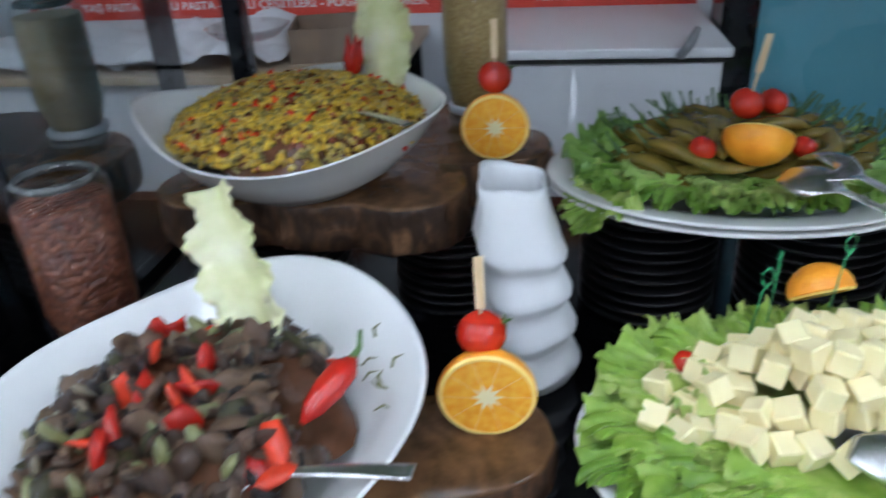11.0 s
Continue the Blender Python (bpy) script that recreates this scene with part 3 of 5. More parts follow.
def leaf_bowl(x, y, z0, rx, ry, h, rot, mat, label, point=0.25, lift=0.35, lift_at=40, tilt=0.0, dip=0.16, tips=1.0):
    """A boat-like bowl: a drawn-out spout at one end, a lesser one opposite, and a rim that rises behind and dips in front."""
    def warp(px, py, pz, a, k):
        f = min(1.0, pz / h) if h else 0
        c, sn = math.cos(a), math.sin(a)
        tip = 1 + f * (point * max(0.0, -c) ** 7 + 0.45 * point * max(0.0, c) ** 7)
        slim = 1 - 0.10 * tips * f * abs(c) ** 3
        up = lift * max(0.0, math.cos(a - radians(lift_at))) ** 2 + tips * (0.16 * max(0.0, -c) ** 5 + 0.10 * max(0.0, c) ** 5) - dip * max(0.0, math.cos(a + radians(72))) ** 3
        return (px * tip, py * slim, pz * (1 + up * f * f) - 0.004 * f * math.sin(3 * a + 0.6))
    prof = [(0, 0.002), (0.42, 0.0), (0.47, 0.001), (0.66, h * 0.25), (0.84, h * 0.6), (0.985, h * 0.97), (1.0, h), (0.993, h + 0.002), (0.97, h * 0.985), (0.81, h * 0.6 + .004), (0.62, h * 0.25 + .004), (0.4, 0.006), (0, 0.006)]
    ob = put("leaf_bowl", lathe_mesh("leaf_bowl", prof, mat, 96, rx, ry, warp=warp), None, pose(x, y, z0, math.degrees(tilt), 0, rot))
    return tagged(ob, label, "bowl")


def oval_plate(x, y, z0, rx, ry, h, mat, label, rot=0):
    prof = [(0, 0.0015), (0.6, 0.0), (0.64, 0.0), (0.74, h * 0.42), (0.82, h * 0.62), (0.985, h * 0.80), (1.0, h * 0.90), (0.995, h), (0.975, h * 1.0), (0.82, h * 0.82), (0.72, h * 0.5 + .003), (0.62, 0.006), (0, 0.006)]
    ob = put("serving_plate", lathe_mesh("serving_plate", prof, mat, 72, rx, ry), None, pose(x, y, z0, 0, 0, rot))
    return tagged(ob, label, "plate")


pea_bowl = round_bowl("salad_bowl", -.5, .490, 1.020, .147, .062, .062, M["cream_china"], "wide off-white oval china bowl of pea salad on a log slice", ring=.009)
pea_bowl.matrix_basis = pose(-.502, .494, 1.0145, 4.6, 0, 0) @ pose(0, 0, 0, 0, 0, 34) @ Matrix.Diagonal((1.03, .93, 1, 1))
round_bowl("yogurt_bowl", -.537, .825, HIGH + .006, .146, .073, .068, M["cream_china"], "wide off-white china bowl of plain yogurt on a log slice", 0.043)
leaf_bowl(-1.39, .487, LOW + .001, .146, .168, .072, 4, M["china"], "white leaf-shaped china bowl of mushroom and pepper salad", 0.05, 0.14, 55, 0.0, 0.20, 0.25)
leaf_bowl(-1.427, .82, HIGH + .001, .150, .15, .077, 0, M["china"], "white leaf-shaped china bowl heaped with yellow corn salad", 0.13, 0.1, 60)
leaf_bowl(-1.935, .485, LOW + .001, .146, .160, .068, 4, M["china"], "white leaf-shaped china bowl of yogurt and cucumber", 0.17, 0.2, 60, 0.0, 0.13)
leaf_bowl(-1.958, .84, HIGH + .001, .142, .14, .066, 0, M["china"], "white leaf-shaped china bowl of carrot and aubergine stew", 0.1, 0.12, 20)
leaf_bowl(-2.90, .50, LOW + .001, .172, .18, .072, 0, M["china"], "white leaf-shaped china bowl of creamy white salad", 0.1, 0.2, 40)
leaf_bowl(-2.884, .85, HIGH + .001, .146, .16, .068, 0, M["china"], "white leaf-shaped china bowl of grain salad", 0.1, 0.12, 40)
oval_plate(-.942, .545, .975, .198, .142, .022, M["china"], "white oval plate of cheese cubes on lettuce over black plates")
oval_plate(-.966, .902, 1.048, .204, .147, .022, M["china"], "white oval plate of pickled peppers on lettuce over black plates")
oval_plate(-.966, .902, 1.0385, .202, .145, .022, M["china"], "white oval plate under the plate of pickled peppers")
oval_plate(-2.475, .525, .975, .200, .175, .026, M["china"], "white oval plate of crumbled cheese on lettuce over black plates")
oval_plate(-2.42, .865, 1.047, .202, .145, .022, M["china"], "white oval plate with foil centrepiece on lettuce over black plates")


def deep_bowl():
    r, f, h = 0.107, 0.058, 0.113
    prof = [(0, 0.002), (f * 0.9, 0.0), (f, 0.001), (f + 0.006, 0.012), (f + (r - f) * 0.5, h * 0.5), (r * 0.98, h * 0.97), (r, h), (r * 0.99, h + 0.002), (r * 0.965, h * 0.985), (f + (r - f) * 0.45, h * 0.5), (f, 0.014), (f * 0.8, 0.008), (0, 0.008)]
    b = empty("deep_bowl", pose(-.258, .433, TOP + .0075, 5.8, 2.6, 0), "deep white bowl lined with clear crumpled plastic", "bowl")
    put("bowl", lathe_mesh("bowl", prof, M["china"], 64), b)
    n, verts, faces = 26, [], []
    for k in range(n):
        rr = (r - 0.006) * (k / (n - 1))
        for i in range(64):
            a = 2 * math.pi * i / 64
            x, y = rr * math.cos(a), rr * math.sin(a)
            q = Vector((x * 13, y * 13, 4.0))
            w = 1.1 * abs(noise.noise(q)) + 0.55 * abs(noise.noise(q * 2.1)) + 0.08 * noise.noise(q * 5.0)
            lim = max(0.012, (rr - f) / (r - f) * h + 0.004)
            z = max(lim, 0.030 + 0.050 * w * (1 - (k / n) ** 4) + 0.012 * rr / r)
            verts.append((x * 0.97, y * 0.97, min(z, h - 0.004)))
    for k in range(n - 1):
        for i in range(64):
            j = (i + 1) % 64
            faces.append((k * 64 + i, k * 64 + j, (k + 1) * 64 + j, (k + 1) * 64 + i))
    put("plastic_liner", mesh_from("plastic_liner", verts, faces, M["film_clear"]), b, None, "crumpled clear plastic")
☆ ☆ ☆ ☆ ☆
Work to be completed —
Exclude the pictures. Write out the remaining data exactly.

The completed task —
11.0 s
Continue the Blender Python (bpy) script that recreates this scene with part 3 of 5. More parts follow.
def leaf_bowl(x, y, z0, rx, ry, h, rot, mat, label, point=0.25, lift=0.35, lift_at=40, tilt=0.0, dip=0.16, tips=1.0):
    """A boat-like bowl: a drawn-out spout at one end, a lesser one opposite, and a rim that rises behind and dips in front."""
    def warp(px, py, pz, a, k):
        f = min(1.0, pz / h) if h else 0
        c, sn = math.cos(a), math.sin(a)
        tip = 1 + f * (point * max(0.0, -c) ** 7 + 0.45 * point * max(0.0, c) ** 7)
        slim = 1 - 0.10 * tips * f * abs(c) ** 3
        up = lift * max(0.0, math.cos(a - radians(lift_at))) ** 2 + tips * (0.16 * max(0.0, -c) ** 5 + 0.10 * max(0.0, c) ** 5) - dip * max(0.0, math.cos(a + radians(72))) ** 3
        return (px * tip, py * slim, pz * (1 + up * f * f) - 0.004 * f * math.sin(3 * a + 0.6))
    prof = [(0, 0.002), (0.42, 0.0), (0.47, 0.001), (0.66, h * 0.25), (0.84, h * 0.6), (0.985, h * 0.97), (1.0, h), (0.993, h + 0.002), (0.97, h * 0.985), (0.81, h * 0.6 + .004), (0.62, h * 0.25 + .004), (0.4, 0.006), (0, 0.006)]
    ob = put("leaf_bowl", lathe_mesh("leaf_bowl", prof, mat, 96, rx, ry, warp=warp), None, pose(x, y, z0, math.degrees(tilt), 0, rot))
    return tagged(ob, label, "bowl")


def oval_plate(x, y, z0, rx, ry, h, mat, label, rot=0):
    prof = [(0, 0.0015), (0.6, 0.0), (0.64, 0.0), (0.74, h * 0.42), (0.82, h * 0.62), (0.985, h * 0.80), (1.0, h * 0.90), (0.995, h), (0.975, h * 1.0), (0.82, h * 0.82), (0.72, h * 0.5 + .003), (0.62, 0.006), (0, 0.006)]
    ob = put("serving_plate", lathe_mesh("serving_plate", prof, mat, 72, rx, ry), None, pose(x, y, z0, 0, 0, rot))
    return tagged(ob, label, "plate")


pea_bowl = round_bowl("salad_bowl", -.5, .490, 1.020, .147, .062, .062, M["cream_china"], "wide off-white oval china bowl of pea salad on a log slice", ring=.009)
pea_bowl.matrix_basis = pose(-.502, .494, 1.0145, 4.6, 0, 0) @ pose(0, 0, 0, 0, 0, 34) @ Matrix.Diagonal((1.03, .93, 1, 1))
round_bowl("yogurt_bowl", -.537, .825, HIGH + .006, .146, .073, .068, M["cream_china"], "wide off-white china bowl of plain yogurt on a log slice", 0.043)
leaf_bowl(-1.39, .487, LOW + .001, .146, .168, .072, 4, M["china"], "white leaf-shaped china bowl of mushroom and pepper salad", 0.05, 0.14, 55, 0.0, 0.20, 0.25)
leaf_bowl(-1.427, .82, HIGH + .001, .150, .15, .077, 0, M["china"], "white leaf-shaped china bowl heaped with yellow corn salad", 0.13, 0.1, 60)
leaf_bowl(-1.935, .485, LOW + .001, .146, .160, .068, 4, M["china"], "white leaf-shaped china bowl of yogurt and cucumber", 0.17, 0.2, 60, 0.0, 0.13)
leaf_bowl(-1.958, .84, HIGH + .001, .142, .14, .066, 0, M["china"], "white leaf-shaped china bowl of carrot and aubergine stew", 0.1, 0.12, 20)
leaf_bowl(-2.90, .50, LOW + .001, .172, .18, .072, 0, M["china"], "white leaf-shaped china bowl of creamy white salad", 0.1, 0.2, 40)
leaf_bowl(-2.884, .85, HIGH + .001, .146, .16, .068, 0, M["china"], "white leaf-shaped china bowl of grain salad", 0.1, 0.12, 40)
oval_plate(-.942, .545, .975, .198, .142, .022, M["china"], "white oval plate of cheese cubes on lettuce over black plates")
oval_plate(-.966, .902, 1.048, .204, .147, .022, M["china"], "white oval plate of pickled peppers on lettuce over black plates")
oval_plate(-.966, .902, 1.0385, .202, .145, .022, M["china"], "white oval plate under the plate of pickled peppers")
oval_plate(-2.475, .525, .975, .200, .175, .026, M["china"], "white oval plate of crumbled cheese on lettuce over black plates")
oval_plate(-2.42, .865, 1.047, .202, .145, .022, M["china"], "white oval plate with foil centrepiece on lettuce over black plates")


def deep_bowl():
    r, f, h = 0.107, 0.058, 0.113
    prof = [(0, 0.002), (f * 0.9, 0.0), (f, 0.001), (f + 0.006, 0.012), (f + (r - f) * 0.5, h * 0.5), (r * 0.98, h * 0.97), (r, h), (r * 0.99, h + 0.002), (r * 0.965, h * 0.985), (f + (r - f) * 0.45, h * 0.5), (f, 0.014), (f * 0.8, 0.008), (0, 0.008)]
    b = empty("deep_bowl", pose(-.258, .433, TOP + .0075, 5.8, 2.6, 0), "deep white bowl lined with clear crumpled plastic", "bowl")
    put("bowl", lathe_mesh("bowl", prof, M["china"], 64), b)
    n, verts, faces = 26, [], []
    for k in range(n):
        rr = (r - 0.006) * (k / (n - 1))
        for i in range(64):
            a = 2 * math.pi * i / 64
            x, y = rr * math.cos(a), rr * math.sin(a)
            q = Vector((x * 13, y * 13, 4.0))
            w = 1.1 * abs(noise.noise(q)) + 0.55 * abs(noise.noise(q * 2.1)) + 0.08 * noise.noise(q * 5.0)
            lim = max(0.012, (rr - f) / (r - f) * h + 0.004)
            z = max(lim, 0.030 + 0.050 * w * (1 - (k / n) ** 4) + 0.012 * rr / r)
            verts.append((x * 0.97, y * 0.97, min(z, h - 0.004)))
    for k in range(n - 1):
        for i in range(64):
            j = (i + 1) % 64
            faces.append((k * 64 + i, k * 64 + j, (k + 1) * 64 + j, (k + 1) * 64 + i))
    put("plastic_liner", mesh_from("plastic_liner", verts, faces, M["film_clear"]), b, None, "crumpled clear plastic")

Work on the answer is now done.